The company’s newest exec comes from enterprise software company Victrio.

Asa Mathat

Quixey, a mobile search and advertising startup that has raised considerable cash, has swapped out its chief executive after missing key revenue targets last year.

Mark Lazar, a veteran exec from several enterprise and networking companies, is now CEO. Quixey’s founding CEO, Tomer Kagan, is stepping over to focus on the company’s technology as chief strategy officer.

“Quixey has a unique vision and place in mobile search alongside big industry players like Google,” Lazar said in a statement.

It’s a bullish claim. Quixey launched in 2009 as a search engine for mobile apps, yet has shifted over to in-app advertising to generate revenue to match its roughly $600 million valuation. That hasn’t panned out as expected. As Re/code reported earlier, Quixey missed its sales targets last year and has lost several top execs, including its COO and CTO. Last month, Quixey promoted its search VP Rajat Mukherjee, a veteran of Google and Yahoo, as its new CTO.

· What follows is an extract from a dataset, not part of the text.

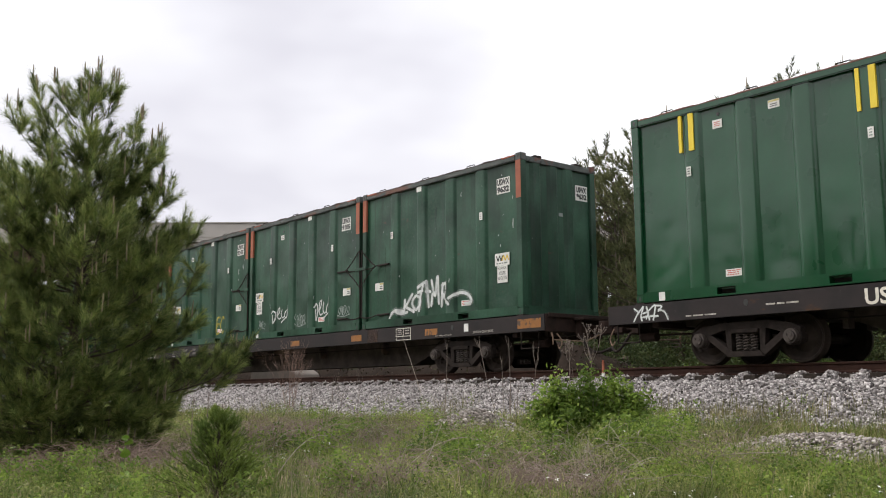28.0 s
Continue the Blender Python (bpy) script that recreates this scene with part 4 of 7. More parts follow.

Much of its growth potential now hangs on deals out of China, driven by its most recent investor, Alibaba.

Part of Quixey’s struggle is endemic to its industry. Some startups offering services in deep linking — tools that connect content between different apps — are hitting blockades as Google (and potentially Apple) begin to offer the very same services. URX, one of Quixey’s chief competitors, is in talks to move to Pinterest in what looks like a fire sale, as we earlier reported as well.

Lazar, Quixey’s new boss, was most recently CEO of Victrio, a Mountain View, Calif.-based company that sells enterprise software against fraud attacks. Before that, he served as chief exec for eight other companies, primarily in the world of enterprise and Web services.

Bloomberg first reported the executive changes.